The incident could also be used to support or refute numerous ongoing arguments about cyclist and motorist behaviour in Melbourne, and the need for transport infrastructure improvements. Yes, people could drive more slowly and we need fewer carbon-emitting vehicles in total, but it was not the absence of bike-friendly infrastructure that caused this particular accident.  My case has little to do with the contentious Melbourne  East-West link tunnel, that would have sent big trucks right under the site of my accident but has now been scrapped in favour of public transport investment– I could just have well have been hit by a truck on a local journey avoiding the tunnel tolls.  Nor has it much to do with bike helmets, about which Australians also argue because they are compulsory here – it was a journey where I probably would have worn one anyway, and in this case the plastic lid did something, although not enough to stop concussion. But the central role played by the laptop has a nice synergy between form and function. It was multi-tasking, at a time when my brain suffered a split-second lapse of concentration.  This small academic workhorse and instrument of family disharmony became a vital protective shield. The laptop superhero.
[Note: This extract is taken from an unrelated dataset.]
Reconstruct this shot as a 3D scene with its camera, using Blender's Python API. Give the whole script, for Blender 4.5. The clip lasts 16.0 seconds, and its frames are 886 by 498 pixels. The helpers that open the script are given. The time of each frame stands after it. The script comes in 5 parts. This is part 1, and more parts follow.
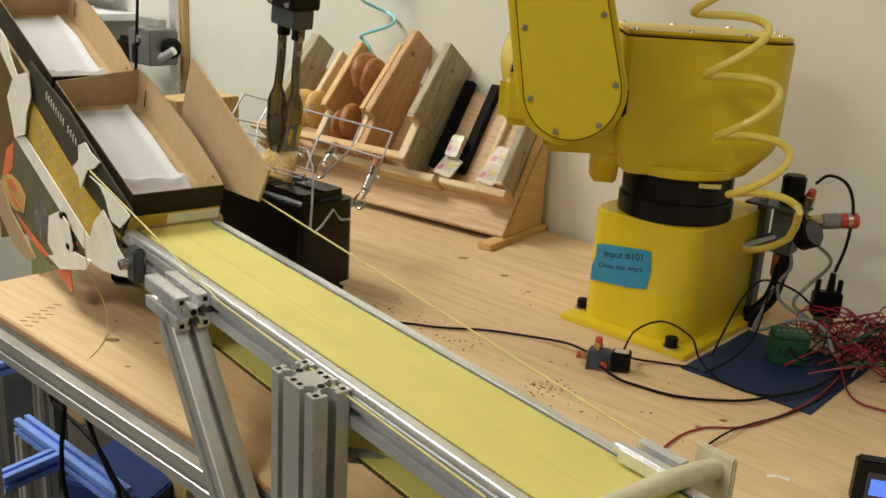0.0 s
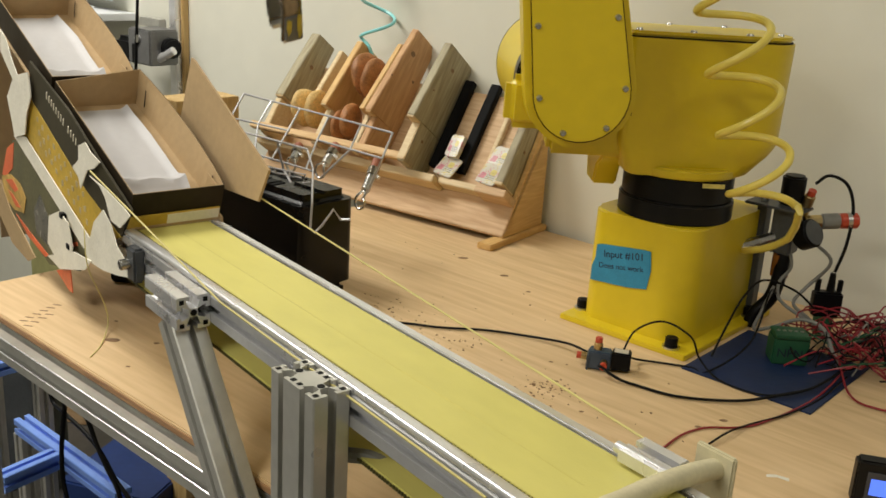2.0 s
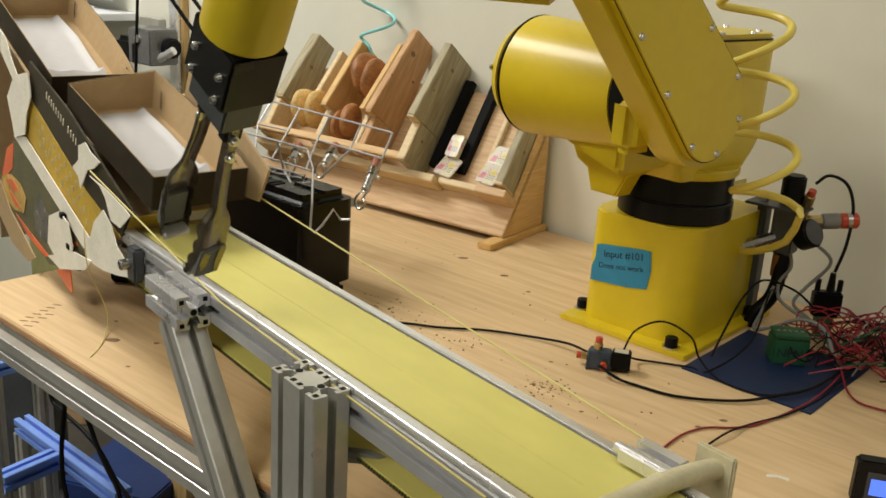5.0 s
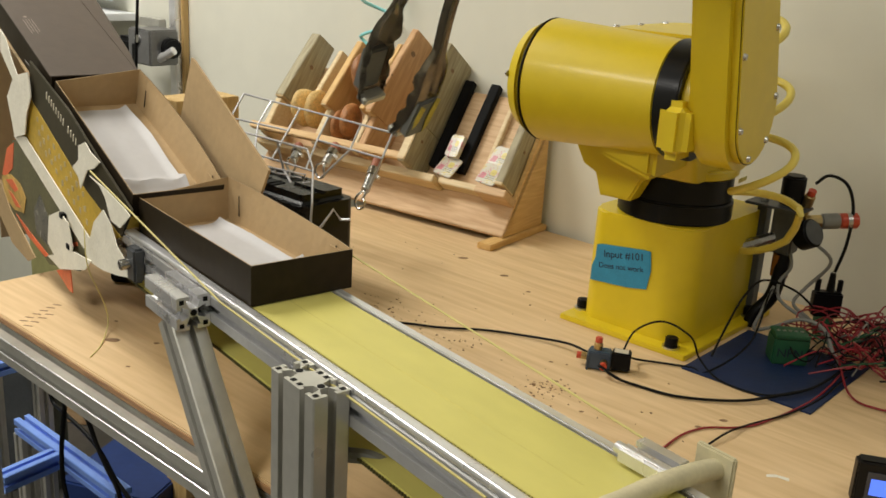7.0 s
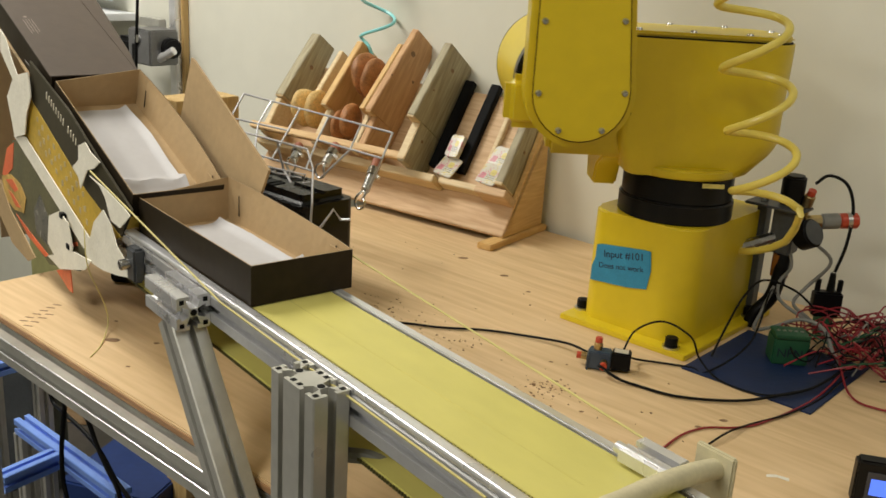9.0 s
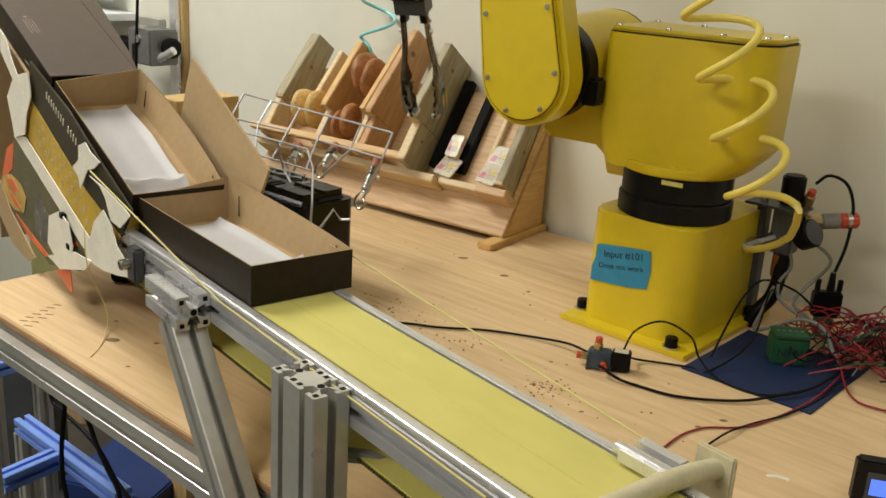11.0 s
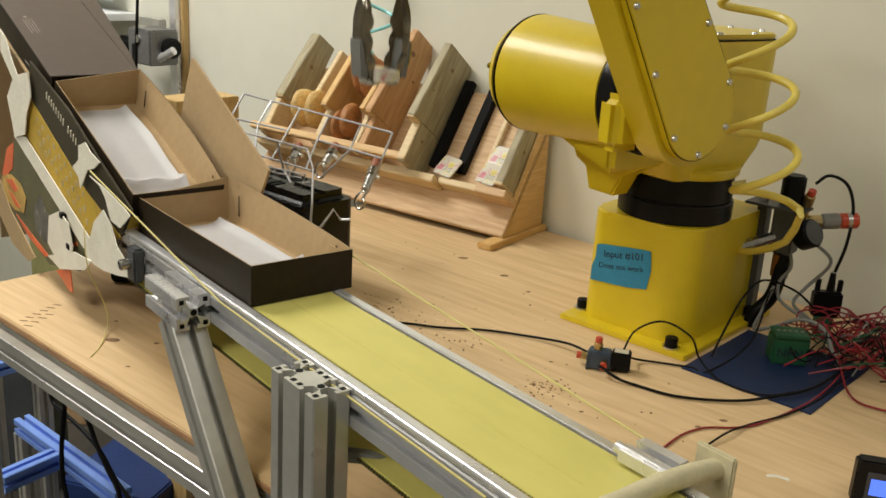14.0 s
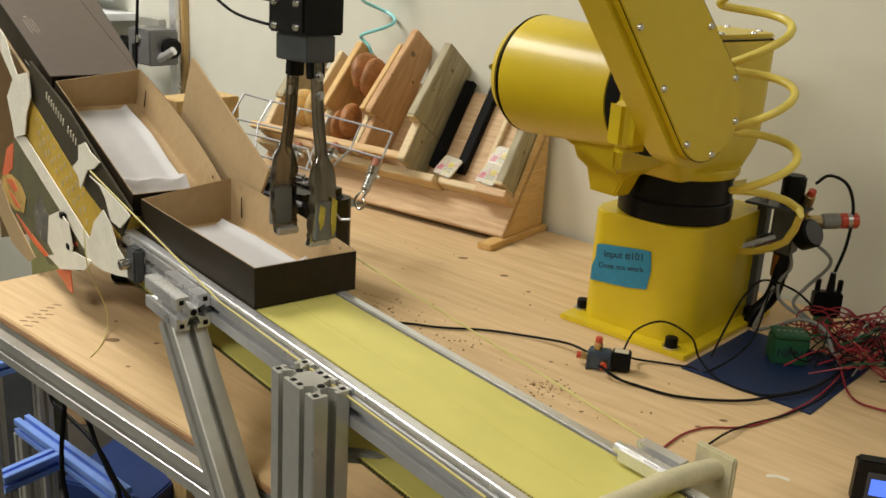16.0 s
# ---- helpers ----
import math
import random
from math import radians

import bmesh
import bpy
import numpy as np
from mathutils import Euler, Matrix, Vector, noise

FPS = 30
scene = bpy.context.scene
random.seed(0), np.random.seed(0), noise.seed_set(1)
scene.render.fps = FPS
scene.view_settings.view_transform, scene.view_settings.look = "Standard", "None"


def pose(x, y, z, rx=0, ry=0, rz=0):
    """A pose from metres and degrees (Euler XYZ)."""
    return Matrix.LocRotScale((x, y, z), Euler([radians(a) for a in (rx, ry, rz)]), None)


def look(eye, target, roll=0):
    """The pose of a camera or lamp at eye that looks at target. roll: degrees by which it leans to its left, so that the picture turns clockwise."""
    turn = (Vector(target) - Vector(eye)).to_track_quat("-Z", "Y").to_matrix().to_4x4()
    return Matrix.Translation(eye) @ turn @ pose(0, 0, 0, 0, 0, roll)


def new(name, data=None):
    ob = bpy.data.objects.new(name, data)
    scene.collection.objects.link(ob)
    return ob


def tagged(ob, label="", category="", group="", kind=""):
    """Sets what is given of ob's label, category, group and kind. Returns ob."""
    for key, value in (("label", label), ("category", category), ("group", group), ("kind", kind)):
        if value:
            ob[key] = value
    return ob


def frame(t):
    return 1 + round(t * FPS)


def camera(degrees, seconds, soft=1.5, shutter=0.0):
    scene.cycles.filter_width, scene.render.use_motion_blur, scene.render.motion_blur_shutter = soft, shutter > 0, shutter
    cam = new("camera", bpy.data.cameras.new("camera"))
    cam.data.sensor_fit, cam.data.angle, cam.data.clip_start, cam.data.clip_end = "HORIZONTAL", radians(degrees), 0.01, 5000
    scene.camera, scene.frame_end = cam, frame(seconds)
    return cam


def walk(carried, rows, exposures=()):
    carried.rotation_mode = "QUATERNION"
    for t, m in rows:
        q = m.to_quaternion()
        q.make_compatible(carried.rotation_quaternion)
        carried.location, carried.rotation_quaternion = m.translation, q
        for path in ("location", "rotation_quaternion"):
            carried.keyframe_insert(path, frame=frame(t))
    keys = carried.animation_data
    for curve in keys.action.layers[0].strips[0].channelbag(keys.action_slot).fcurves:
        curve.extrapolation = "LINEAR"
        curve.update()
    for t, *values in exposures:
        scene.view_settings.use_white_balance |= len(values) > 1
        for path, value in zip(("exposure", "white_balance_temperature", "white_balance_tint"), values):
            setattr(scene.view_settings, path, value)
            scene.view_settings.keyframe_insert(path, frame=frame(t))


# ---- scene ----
cam = camera(48.99, 16.0, soft=1.6, shutter=0.5)
EYE, AHEAD = (0.6464, -1.2408, 0.525), (0.0198, -0.5225, 0.2226)
walk(cam, [(0.0, look(EYE, AHEAD, 3.5)), (16.0, look(EYE, AHEAD, 3.5))], exposures=[(0.0, -0.42), (16.0, -0.42)])

# world and lamps: a closed workshop lit by ceiling panels
world = bpy.data.worlds.new("world")
scene.world = world
world.use_nodes = True
world.node_tree.nodes["Background"].inputs[0].default_value = (0.75, 0.85, 1.0, 1)
world.node_tree.nodes["Background"].inputs[1].default_value = 0.02
FLOOR, CEIL = -0.82, 1.85


def area(name, x, y, sx, sy, watts, colour):
    lamp = bpy.data.lights.new(name, "AREA")
    lamp.shape, lamp.size, lamp.size_y, lamp.energy, lamp.color = "RECTANGLE", sx, sy, watts, colour
    ob = new(name, lamp)
    ob.matrix_world = pose(x, y, CEIL - 0.05)
    return ob


area("ceiling_lamp", -1.65, -0.85, 1.2, 0.6, 64, (1.0, 0.96, 0.88))
area("ceiling_lamp", -0.4, -2.6, 1.2, 0.6, 56, (1.0, 0.96, 0.88))
area("ceiling_lamp", 1.1, -0.9, 1.2, 0.6, 11.5, (1.0, 0.96, 0.88))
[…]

The anthropologist Paul Richards has argued that technology is social, and best studied through what he calls technography – the ethnography of technology (Richards 2010).  Inspired by Emile Durkheim, he says technology includes the “technique”  used to master it (like safe cycling on a bike), and we should not “educate the users to fit the machine but … redesign the machine to respond to the way users use (or abuse) it.” (p4). He means that human inventiveness, actions, and innovation should drive technological design, rather than experts building technology without that input, in the hope that it will be used. Vehicles and bikes as machines often clash, as a recent movie illustrates, but the precise modifications to the streetscape required of planners and engineers need to be observed on the ground and then co-designed, not remotely or through blindly applying ‘best practice’ as so may engineers and planners tend to do.  In my case, I do not know what the accident statistics are for the crossing but something must have made me less attentive than the last few hundred times I took it; more warnings or larger signals could have reduced the risk. Bike and ped. tunnels is really what this road needs, but Melbourne builds them almost never. The car lobby is just too powerful privately and in government, followed by the public transport lobby.  More crossing time for pedestrians and bikes would help, reducing the tendency to speed across them to beat the lights. We just don’t get our share, often waiting 2-3 minutes. This is bad policy.

But at the same time, the laptop had an unintended function and was bestowed with additional powers beyond its prime role as a data handling and retrieval device – this was not designed in by me, or even anticipated. Not something to influence policy design perhaps, but nonetheless I will be eternally grateful. If I ever cycle again in Melbourne, it will travel with me.

References

Richards, P. 2010. A Green Revolution from below? Retirement address, Wageningen University, the Netherlands.

*Thankyou to everybody who has supported me over the last few days and I hope I can return favours. There really are nice people in universities, and outside of course. Things are still a bit raw, I have not yet seen the report or written to the driver.  This post was rejected by The Conversation – on my first ever submission!

My return to work corresponded with the launching of a new university marketing campaign – “Collision”!! http://collision.unimelb.edu.au/

 

Update Dec. 2017. Injuries healed and I returned to cycling in about 4-5 months. I even managed to rejuvenate the Birdy bike – only the seatpost and wheel was run over, it turned out.  These days, in England, very cautious. My family made me get a smartphone since I could no longer keep up. I hate it. The laptop works fine but it sitting on a shelf in my office, still bent out of shape.